Why Startups Need a Modern Minimalist Font Pairing of Serif and Sans

Choosing the right typography is one of the earliest decisions that shapes how a startup communicates its identity. A modern minimalist font pairing of serif and sans creates a visual system that feels both credible and forward-thinking without requiring a massive design budget. It gives founders a flexible toolkit that works across websites, pitch decks, and mobile interfaces from day one.

What Does a Serif-and-Sans Pairing Actually Do?

A serif typeface carries small structural details at the ends of its letterforms. These details guide the eye and add a sense of warmth or editorial authority. A sans-serif typeface strips those details away, producing clean geometry that reads well at small sizes and on screens.

When paired intentionally, the two categories create visual contrast without conflict. The serif signals trust and depth; the sans signals clarity and speed. For startups operating in competitive markets, that combination communicates both substance and agility.

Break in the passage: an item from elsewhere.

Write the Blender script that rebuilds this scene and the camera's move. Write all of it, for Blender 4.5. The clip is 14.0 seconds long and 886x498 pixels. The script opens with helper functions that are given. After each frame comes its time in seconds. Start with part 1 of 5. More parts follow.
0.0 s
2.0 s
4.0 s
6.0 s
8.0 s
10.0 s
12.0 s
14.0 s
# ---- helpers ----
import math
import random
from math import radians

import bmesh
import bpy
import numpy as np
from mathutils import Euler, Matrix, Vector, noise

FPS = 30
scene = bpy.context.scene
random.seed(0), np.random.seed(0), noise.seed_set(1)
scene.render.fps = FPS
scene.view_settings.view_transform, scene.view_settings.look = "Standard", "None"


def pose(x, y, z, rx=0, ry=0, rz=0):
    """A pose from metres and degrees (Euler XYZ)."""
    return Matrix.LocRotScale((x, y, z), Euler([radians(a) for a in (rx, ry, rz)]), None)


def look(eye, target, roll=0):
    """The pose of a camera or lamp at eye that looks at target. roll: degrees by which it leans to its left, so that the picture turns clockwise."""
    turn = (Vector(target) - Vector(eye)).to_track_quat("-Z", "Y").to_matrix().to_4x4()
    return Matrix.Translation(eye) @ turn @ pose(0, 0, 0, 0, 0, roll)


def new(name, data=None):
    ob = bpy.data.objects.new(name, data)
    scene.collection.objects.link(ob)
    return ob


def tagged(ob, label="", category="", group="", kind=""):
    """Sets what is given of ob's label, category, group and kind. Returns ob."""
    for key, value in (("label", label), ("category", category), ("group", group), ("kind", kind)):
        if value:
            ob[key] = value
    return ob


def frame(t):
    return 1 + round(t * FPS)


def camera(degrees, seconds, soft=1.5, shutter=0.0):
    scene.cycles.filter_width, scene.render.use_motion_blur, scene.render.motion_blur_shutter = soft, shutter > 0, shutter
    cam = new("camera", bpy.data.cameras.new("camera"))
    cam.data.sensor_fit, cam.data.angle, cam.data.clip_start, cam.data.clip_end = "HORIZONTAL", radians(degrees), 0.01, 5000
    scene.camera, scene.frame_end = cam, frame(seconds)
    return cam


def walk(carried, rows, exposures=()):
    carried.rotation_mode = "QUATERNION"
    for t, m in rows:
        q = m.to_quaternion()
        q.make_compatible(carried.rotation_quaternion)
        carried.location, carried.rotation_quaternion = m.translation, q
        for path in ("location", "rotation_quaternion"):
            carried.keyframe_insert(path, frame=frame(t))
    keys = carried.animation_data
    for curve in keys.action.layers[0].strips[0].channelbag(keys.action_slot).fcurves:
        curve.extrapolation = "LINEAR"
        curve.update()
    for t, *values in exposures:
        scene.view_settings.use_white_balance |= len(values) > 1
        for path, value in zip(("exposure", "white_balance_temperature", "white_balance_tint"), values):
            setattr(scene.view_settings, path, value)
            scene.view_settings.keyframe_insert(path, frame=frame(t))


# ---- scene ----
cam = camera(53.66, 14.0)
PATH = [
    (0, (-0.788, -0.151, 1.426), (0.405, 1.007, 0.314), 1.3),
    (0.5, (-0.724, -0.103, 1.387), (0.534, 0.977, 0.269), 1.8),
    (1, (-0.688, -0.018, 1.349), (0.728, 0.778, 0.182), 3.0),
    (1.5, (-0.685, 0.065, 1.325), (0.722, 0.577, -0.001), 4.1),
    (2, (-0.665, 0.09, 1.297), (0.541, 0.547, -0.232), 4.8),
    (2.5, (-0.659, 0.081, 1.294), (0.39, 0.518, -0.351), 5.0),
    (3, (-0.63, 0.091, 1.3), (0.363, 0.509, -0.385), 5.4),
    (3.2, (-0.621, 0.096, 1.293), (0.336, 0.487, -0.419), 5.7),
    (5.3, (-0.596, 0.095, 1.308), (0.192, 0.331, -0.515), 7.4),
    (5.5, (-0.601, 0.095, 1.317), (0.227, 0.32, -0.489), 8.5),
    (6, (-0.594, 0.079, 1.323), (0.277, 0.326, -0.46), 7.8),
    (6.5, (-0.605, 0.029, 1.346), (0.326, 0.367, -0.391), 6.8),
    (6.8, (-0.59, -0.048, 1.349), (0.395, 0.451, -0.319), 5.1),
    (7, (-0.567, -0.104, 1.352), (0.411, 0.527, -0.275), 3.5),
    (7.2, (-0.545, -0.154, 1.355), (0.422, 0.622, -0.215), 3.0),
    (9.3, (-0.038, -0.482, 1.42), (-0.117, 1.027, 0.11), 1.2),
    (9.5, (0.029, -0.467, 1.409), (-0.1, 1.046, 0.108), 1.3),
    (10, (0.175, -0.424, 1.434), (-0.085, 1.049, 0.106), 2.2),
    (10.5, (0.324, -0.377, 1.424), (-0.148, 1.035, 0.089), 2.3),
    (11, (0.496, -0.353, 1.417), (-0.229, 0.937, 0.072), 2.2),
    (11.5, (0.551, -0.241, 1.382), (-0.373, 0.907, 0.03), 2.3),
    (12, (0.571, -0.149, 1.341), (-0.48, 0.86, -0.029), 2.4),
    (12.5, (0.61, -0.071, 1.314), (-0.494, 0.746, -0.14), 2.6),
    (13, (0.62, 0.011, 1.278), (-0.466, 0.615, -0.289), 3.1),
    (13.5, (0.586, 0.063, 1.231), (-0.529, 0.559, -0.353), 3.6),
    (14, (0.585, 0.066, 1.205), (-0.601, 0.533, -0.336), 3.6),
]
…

When Is This Pairing the Right Fit?

This approach works especially well for startups in SaaS, fintech, health tech, and direct-to-consumer brands industries where credibility and approachability must coexist. If your product requires users to trust you with money, data, or personal decisions, the serif-and-sans model provides that psychological grounding.

It is less necessary for brands that lean entirely into playful or experimental aesthetics. A gaming studio or streetwear label may benefit from a bolder typographic direction. Context matters more than trend.

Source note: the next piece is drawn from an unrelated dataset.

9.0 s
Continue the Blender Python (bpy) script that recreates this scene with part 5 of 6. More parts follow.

How to Adjust Based on Your Brand's Personality

Brand Voice: Formal vs. Conversational

If your startup speaks in a professional, advisory tone think legal tech or B2B consulting pair a refined serif like Playfair Display with a neutral sans like Inter. If your voice is friendlier and more direct, try Lora with Nunito Sans. The serif in both cases anchors the message, but the sans adjusts the temperature.

Industry and Audience Expectations

Financial services audiences expect restraint. Healthcare audiences expect legibility. E-commerce audiences expect personality. Match your pairing weight and x-height to those expectations. A startup selling premium skincare might use Cormorant Garamond alongside Montserrat, while a developer tool might choose Source Serif Pro with Source Sans Pro for technical cohesion.

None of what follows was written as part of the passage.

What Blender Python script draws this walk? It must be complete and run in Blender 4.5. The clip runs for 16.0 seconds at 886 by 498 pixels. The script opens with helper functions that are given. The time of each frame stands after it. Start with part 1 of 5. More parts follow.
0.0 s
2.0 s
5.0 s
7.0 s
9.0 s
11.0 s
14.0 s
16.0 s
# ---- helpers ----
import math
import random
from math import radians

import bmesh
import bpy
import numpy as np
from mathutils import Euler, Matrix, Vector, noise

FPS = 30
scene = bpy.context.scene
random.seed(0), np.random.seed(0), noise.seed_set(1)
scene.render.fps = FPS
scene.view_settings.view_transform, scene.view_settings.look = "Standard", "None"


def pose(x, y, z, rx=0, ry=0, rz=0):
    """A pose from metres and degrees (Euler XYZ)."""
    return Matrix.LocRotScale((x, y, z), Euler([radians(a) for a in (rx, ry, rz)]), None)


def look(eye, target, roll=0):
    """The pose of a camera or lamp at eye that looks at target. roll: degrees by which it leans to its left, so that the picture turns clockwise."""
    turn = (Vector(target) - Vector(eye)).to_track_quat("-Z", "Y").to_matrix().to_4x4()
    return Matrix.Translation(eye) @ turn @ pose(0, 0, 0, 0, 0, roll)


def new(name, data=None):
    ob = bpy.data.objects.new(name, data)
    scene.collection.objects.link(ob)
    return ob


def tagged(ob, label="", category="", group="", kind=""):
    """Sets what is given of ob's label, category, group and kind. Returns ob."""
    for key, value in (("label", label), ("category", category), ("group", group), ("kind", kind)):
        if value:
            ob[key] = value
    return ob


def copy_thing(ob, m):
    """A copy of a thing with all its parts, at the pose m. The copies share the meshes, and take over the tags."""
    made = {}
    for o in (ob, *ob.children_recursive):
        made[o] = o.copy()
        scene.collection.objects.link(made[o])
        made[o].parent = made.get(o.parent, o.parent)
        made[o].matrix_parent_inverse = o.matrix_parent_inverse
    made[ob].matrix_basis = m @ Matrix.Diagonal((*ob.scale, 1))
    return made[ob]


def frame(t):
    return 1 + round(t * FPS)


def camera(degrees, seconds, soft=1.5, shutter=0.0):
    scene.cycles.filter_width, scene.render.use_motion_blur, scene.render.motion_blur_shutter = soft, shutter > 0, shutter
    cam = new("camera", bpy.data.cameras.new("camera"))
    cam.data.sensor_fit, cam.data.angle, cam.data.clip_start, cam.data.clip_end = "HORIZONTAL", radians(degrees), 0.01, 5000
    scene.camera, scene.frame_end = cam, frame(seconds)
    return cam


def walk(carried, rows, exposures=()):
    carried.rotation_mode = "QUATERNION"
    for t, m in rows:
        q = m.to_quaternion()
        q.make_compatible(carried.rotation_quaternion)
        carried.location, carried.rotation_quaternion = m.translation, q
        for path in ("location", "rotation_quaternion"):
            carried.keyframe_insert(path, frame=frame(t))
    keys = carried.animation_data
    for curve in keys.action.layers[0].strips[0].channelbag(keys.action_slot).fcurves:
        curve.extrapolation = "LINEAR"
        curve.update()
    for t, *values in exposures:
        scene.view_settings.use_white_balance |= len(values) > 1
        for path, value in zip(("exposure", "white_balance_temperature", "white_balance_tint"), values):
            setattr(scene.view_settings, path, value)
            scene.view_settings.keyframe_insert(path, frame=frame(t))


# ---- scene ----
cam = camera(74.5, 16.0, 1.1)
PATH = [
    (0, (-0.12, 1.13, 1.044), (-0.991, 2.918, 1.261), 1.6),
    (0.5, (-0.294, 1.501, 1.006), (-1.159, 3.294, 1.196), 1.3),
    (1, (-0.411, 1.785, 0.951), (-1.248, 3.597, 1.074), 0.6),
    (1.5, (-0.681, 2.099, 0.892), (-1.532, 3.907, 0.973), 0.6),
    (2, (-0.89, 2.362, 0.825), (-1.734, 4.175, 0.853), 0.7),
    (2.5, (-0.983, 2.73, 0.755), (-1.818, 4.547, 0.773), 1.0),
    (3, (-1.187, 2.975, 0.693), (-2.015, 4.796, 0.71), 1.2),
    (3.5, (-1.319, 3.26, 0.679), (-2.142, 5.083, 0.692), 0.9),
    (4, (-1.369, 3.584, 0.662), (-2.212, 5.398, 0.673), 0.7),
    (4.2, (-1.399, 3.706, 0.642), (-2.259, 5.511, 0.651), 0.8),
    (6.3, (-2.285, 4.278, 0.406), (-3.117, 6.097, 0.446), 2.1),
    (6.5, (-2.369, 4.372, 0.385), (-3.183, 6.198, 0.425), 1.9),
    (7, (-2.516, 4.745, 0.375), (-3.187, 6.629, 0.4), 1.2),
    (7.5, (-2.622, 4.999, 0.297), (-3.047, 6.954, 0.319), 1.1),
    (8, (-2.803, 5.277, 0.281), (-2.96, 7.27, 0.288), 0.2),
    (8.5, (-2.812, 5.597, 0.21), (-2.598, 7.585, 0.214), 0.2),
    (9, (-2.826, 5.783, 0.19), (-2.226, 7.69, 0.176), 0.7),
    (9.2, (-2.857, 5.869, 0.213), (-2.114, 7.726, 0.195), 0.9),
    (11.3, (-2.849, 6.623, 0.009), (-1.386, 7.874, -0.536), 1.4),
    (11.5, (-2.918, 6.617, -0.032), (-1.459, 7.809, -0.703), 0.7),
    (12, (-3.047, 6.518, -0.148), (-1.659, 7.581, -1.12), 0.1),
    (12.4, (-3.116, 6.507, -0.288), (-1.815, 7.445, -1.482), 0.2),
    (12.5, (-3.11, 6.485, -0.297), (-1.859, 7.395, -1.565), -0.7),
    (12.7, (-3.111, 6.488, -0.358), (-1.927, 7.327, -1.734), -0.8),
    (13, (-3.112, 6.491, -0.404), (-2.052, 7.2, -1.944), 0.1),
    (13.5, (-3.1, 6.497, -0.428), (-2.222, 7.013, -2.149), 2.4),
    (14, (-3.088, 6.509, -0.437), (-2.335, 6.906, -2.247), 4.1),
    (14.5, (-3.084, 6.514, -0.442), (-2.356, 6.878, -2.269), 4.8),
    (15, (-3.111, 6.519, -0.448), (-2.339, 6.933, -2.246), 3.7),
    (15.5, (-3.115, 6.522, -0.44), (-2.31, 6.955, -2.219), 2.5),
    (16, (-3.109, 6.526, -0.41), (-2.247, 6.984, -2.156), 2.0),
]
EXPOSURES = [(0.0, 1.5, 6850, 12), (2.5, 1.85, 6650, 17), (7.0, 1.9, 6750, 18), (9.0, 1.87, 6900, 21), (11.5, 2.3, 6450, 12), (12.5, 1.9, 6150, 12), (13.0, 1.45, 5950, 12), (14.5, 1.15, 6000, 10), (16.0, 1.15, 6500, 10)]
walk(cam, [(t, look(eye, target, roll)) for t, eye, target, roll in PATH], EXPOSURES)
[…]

Maintenance Level and Team Size

A solo founder managing a Webflow site needs fonts that render reliably without custom kerning adjustments. Choose Google Fonts pairings that are well-hinted and open source. Larger teams with dedicated designers can explore licensed options from foundries like Klim or Grilli Type for more distinctive results.

Technical Tips and Common Mistakes

Limit yourself to two typefaces maximum. Adding a third even for accents fragments the visual hierarchy and slows down decision-making in layout work.

Establish a clear role for each font. Use the serif for headings or editorial content and the sans for body text, UI elements, and data. Reversing this is acceptable, but mixing roles randomly creates confusion.

Check weight pairing, not just family pairing. A bold serif heading paired with a light sans body reads harmoniously. Two medium-weight fonts from different families often feel muddy.

Common mistakes include choosing fonts with drastically different x-heights, using decorative serifs for body text, and ignoring how the pairing renders on mobile devices. Always test on a phone screen before committing.

Your Startup Font Pairing Checklist

  1. Define your brand's tone in three adjectives before browsing fonts.
  2. Select one serif and one sans from the same design era or visual weight family.
  3. Assign clear roles: headings, body, UI, and accent.
  4. Test the pairing on your actual website mockup and pitch deck not just in a font preview tool.
  5. Verify rendering across desktop, mobile, and email clients.
  6. Document the pairing rules in a one-page brand type guide so every team member applies them consistently.

A well-chosen serif-and-sans pairing is not decoration. It is infrastructure. Invest the time early, and your startup's visual identity will scale with you rather than against you.